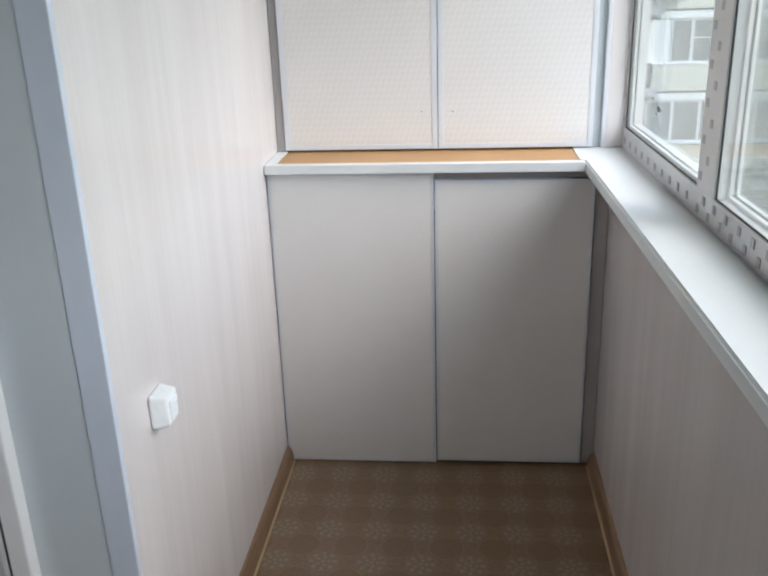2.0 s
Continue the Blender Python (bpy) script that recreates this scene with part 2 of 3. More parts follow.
M_FACADE = mottled("white_facade_paint", (0.76, 0.76, 0.73), (0.83, 0.83, 0.79), 0.8, 0.8, 20, 0.002)
M_BASE = mottled("pale_basement_wall", (0.50, 0.51, 0.50), (0.58, 0.585, 0.57), 0.6, 0.85, 20, 0.002)
M_FARGLASS = mottled("far_window_glass", (0.12, 0.13, 0.12), (0.24, 0.25, 0.235), 0.9, 0.12, 8, 0.0)
M_FARFRAME = mottled("far_window_frame", (0.62, 0.63, 0.63), (0.70, 0.71, 0.70), 2, 0.6, 20, 0.0)
M_FARSHADE = mottled("painted_recess_shade", (0.13, 0.13, 0.125), (0.18, 0.18, 0.17), 2, 0.8, 20, 0.0)
M_GRASS = mottled("lawn", (0.055, 0.085, 0.03), (0.10, 0.125, 0.055), 0.5, 0.9, 12, 0.01)
M_ASPHALT = mottled("worn_asphalt", (0.07, 0.07, 0.068), (0.12, 0.12, 0.115), 0.5, 0.85, 30, 0.004)
M_LEAF = mottled("leaf_green", (0.105, 0.155, 0.065), (0.165, 0.225, 0.105), 0.8, 0.6, 6, 0.0)
M_BARK = mottled("bark", (0.09, 0.075, 0.06), (0.15, 0.13, 0.11), 4, 0.9, 30, 0.006)


# ---- mesh helpers ----
def link(name, bm, mat, parent=None, label=""):
    me = bpy.data.meshes.new(name)
    bm.normal_update()
    bm.to_mesh(me)
    bm.free()
    for m in mat if isinstance(mat, (list, tuple)) else [mat]:
        me.materials.append(m)
    ob = new(name, me)
    if parent is not None:
        ob.parent = parent
    if label:
        tagged(ob, label)
    return ob


def part(name, bm, mat, parent, label=""):
    return link(name, bm, mat, parent, label)


def thing(name, label, category, group="", kind="", at=None):
    ob = new(name)
    ob.empty_display_size = 0.05
    if at is not None:
        ob.matrix_world = at
    return tagged(ob, label, category, group, kind)


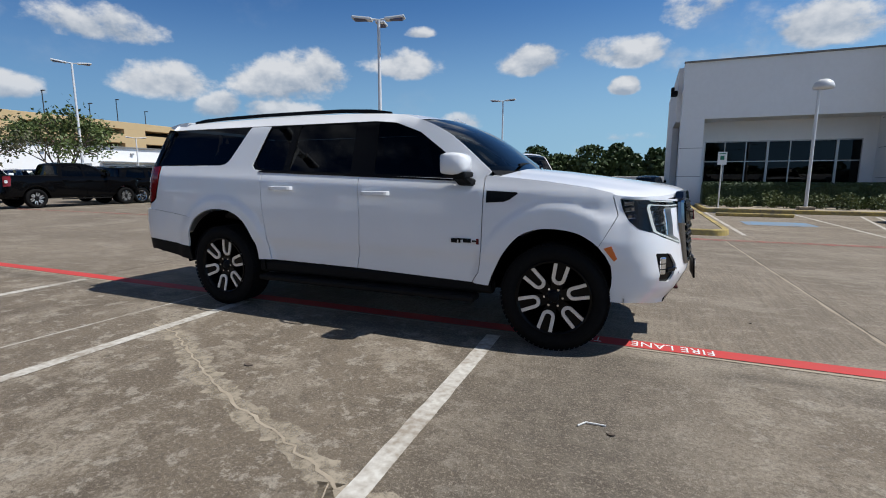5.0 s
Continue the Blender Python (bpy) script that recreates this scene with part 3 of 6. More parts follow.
def ribbon(path, width, z, wobble=0.0, rng=None):
    """A flat band of uneven width along a path in the plane."""
    pts = path
    left, right = [], []
    for i, p in enumerate(pts):
        a, b = Vector(pts[max(i - 1, 0)]), Vector(pts[min(i + 1, len(pts) - 1)])
        t = (b - a).normalized()
        n = Vector((-t.y, t.x))
        w = width / 2
        left.append(Vector(p) + n * w * (1 + (rng.uniform(-wobble, wobble) if rng else 0)))
        right.append(Vector(p) - n * w * (1 + (rng.uniform(-wobble, wobble) if rng else 0)))
    g = Geo()
    return g.grid([[(*l, z), (*r, z)] for l, r in zip(left, right)], False)


ground = Geo()
steps = [-2500, -400, -120, -60, -30, 0, 30, 60, 120, 400, 2500]
ground.grid([[(x, y, 0) for y in steps] for x in steps], False)
ground.make("ground", CONCRETE, label="worn grey-brown concrete parking lot with stains", category="ground", kind="structure")

LANE1 = lambda x: -0.560 + 0.0130 * (x - 3.4)
LANE2 = lambda x: 6.95 + 0.02 * max(x, -30.0)
rng = random.Random(4)
for lane, a, b in ((LANE1, -60, 45), (LANE2, -60, 45)):
    xs = [a + (b - a) * i / 160 for i in range(161)]
    for shift, wide in (((0.0, 0.165),) if lane is LANE1 else ((-0.075, 0.07), (0.075, 0.07))):
        ribbon([(x, lane(x) + shift) for x in xs], wide, 0.004, 0.035, rng).make("fire_lane_line", REDLINE if lane is LANE1 else REDOLD, label="red painted fire lane line on concrete", category="road marking", kind="structure")
xs = [-60 + 105 * i / 200 for i in range(201)]
ribbon([(x, LANE1(x) - 0.115) for x in xs], 0.03, 0.004, 0.5, rng).make("edge_joint", SAND, label="pale sandy joint beside the red line", category="joint", kind="structure")

for words, x in (("FIRE LANE", 2.838), ("TOW AWAY", 2.03)):
    flat_text = text_mesh(words, 0.14, 0.0006, 1.05)
    wide_text = max(v[0] for v in flat_text.v) - min(v[0] for v in flat_text.v)
    m = Matrix.Translation((x - 0.29, LANE1(x), 0.006)) @ Matrix.Rotation(math.pi, 4, "Z") @ Matrix.Diagonal((0.58 / wide_text, 1.1, 1, 1))
    placed(flat_text, m).make("lane_lettering", LETTER, label="white stencilled lettering on the red line", category="road marking", kind="structure")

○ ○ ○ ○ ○

◆ YOUR OBJECTIVE
Return all of the entries word for word, but omit the pictures.

◆ WORKED ANSWER
2.0 s
Continue the Blender Python (bpy) script that recreates this scene with part 2 of 3. More parts follow.
M_FACADE = mottled("white_facade_paint", (0.76, 0.76, 0.73), (0.83, 0.83, 0.79), 0.8, 0.8, 20, 0.002)
M_BASE = mottled("pale_basement_wall", (0.50, 0.51, 0.50), (0.58, 0.585, 0.57), 0.6, 0.85, 20, 0.002)
M_FARGLASS = mottled("far_window_glass", (0.12, 0.13, 0.12), (0.24, 0.25, 0.235), 0.9, 0.12, 8, 0.0)
M_FARFRAME = mottled("far_window_frame", (0.62, 0.63, 0.63), (0.70, 0.71, 0.70), 2, 0.6, 20, 0.0)
M_FARSHADE = mottled("painted_recess_shade", (0.13, 0.13, 0.125), (0.18, 0.18, 0.17), 2, 0.8, 20, 0.0)
M_GRASS = mottled("lawn", (0.055, 0.085, 0.03), (0.10, 0.125, 0.055), 0.5, 0.9, 12, 0.01)
M_ASPHALT = mottled("worn_asphalt", (0.07, 0.07, 0.068), (0.12, 0.12, 0.115), 0.5, 0.85, 30, 0.004)
M_LEAF = mottled("leaf_green", (0.105, 0.155, 0.065), (0.165, 0.225, 0.105), 0.8, 0.6, 6, 0.0)
M_BARK = mottled("bark", (0.09, 0.075, 0.06), (0.15, 0.13, 0.11), 4, 0.9, 30, 0.006)


# ---- mesh helpers ----
def link(name, bm, mat, parent=None, label=""):
    me = bpy.data.meshes.new(name)
    bm.normal_update()
    bm.to_mesh(me)
    bm.free()
    for m in mat if isinstance(mat, (list, tuple)) else [mat]:
        me.materials.append(m)
    ob = new(name, me)
    if parent is not None:
        ob.parent = parent
    if label:
        tagged(ob, label)
    return ob


def part(name, bm, mat, parent, label=""):
    return link(name, bm, mat, parent, label)


def thing(name, label, category, group="", kind="", at=None):
    ob = new(name)
    ob.empty_display_size = 0.05
    if at is not None:
        ob.matrix_world = at
    return tagged(ob, label, category, group, kind)


5.0 s
Continue the Blender Python (bpy) script that recreates this scene with part 3 of 6. More parts follow.
def ribbon(path, width, z, wobble=0.0, rng=None):
    """A flat band of uneven width along a path in the plane."""
    pts = path
    left, right = [], []
    for i, p in enumerate(pts):
        a, b = Vector(pts[max(i - 1, 0)]), Vector(pts[min(i + 1, len(pts) - 1)])
        t = (b - a).normalized()
        n = Vector((-t.y, t.x))
        w = width / 2
        left.append(Vector(p) + n * w * (1 + (rng.uniform(-wobble, wobble) if rng else 0)))
        right.append(Vector(p) - n * w * (1 + (rng.uniform(-wobble, wobble) if rng else 0)))
    g = Geo()
    return g.grid([[(*l, z), (*r, z)] for l, r in zip(left, right)], False)


ground = Geo()
steps = [-2500, -400, -120, -60, -30, 0, 30, 60, 120, 400, 2500]
ground.grid([[(x, y, 0) for y in steps] for x in steps], False)
ground.make("ground", CONCRETE, label="worn grey-brown concrete parking lot with stains", category="ground", kind="structure")

LANE1 = lambda x: -0.560 + 0.0130 * (x - 3.4)
LANE2 = lambda x: 6.95 + 0.02 * max(x, -30.0)
rng = random.Random(4)
for lane, a, b in ((LANE1, -60, 45), (LANE2, -60, 45)):
    xs = [a + (b - a) * i / 160 for i in range(161)]
    for shift, wide in (((0.0, 0.165),) if lane is LANE1 else ((-0.075, 0.07), (0.075, 0.07))):
        ribbon([(x, lane(x) + shift) for x in xs], wide, 0.004, 0.035, rng).make("fire_lane_line", REDLINE if lane is LANE1 else REDOLD, label="red painted fire lane line on concrete", category="road marking", kind="structure")
xs = [-60 + 105 * i / 200 for i in range(201)]
ribbon([(x, LANE1(x) - 0.115) for x in xs], 0.03, 0.004, 0.5, rng).make("edge_joint", SAND, label="pale sandy joint beside the red line", category="joint", kind="structure")

for words, x in (("FIRE LANE", 2.838), ("TOW AWAY", 2.03)):
    flat_text = text_mesh(words, 0.14, 0.0006, 1.05)
    wide_text = max(v[0] for v in flat_text.v) - min(v[0] for v in flat_text.v)
    m = Matrix.Translation((x - 0.29, LANE1(x), 0.006)) @ Matrix.Rotation(math.pi, 4, "Z") @ Matrix.Diagonal((0.58 / wide_text, 1.1, 1, 1))
    placed(flat_text, m).make("lane_lettering", LETTER, label="white stencilled lettering on the red line", category="road marking", kind="structure")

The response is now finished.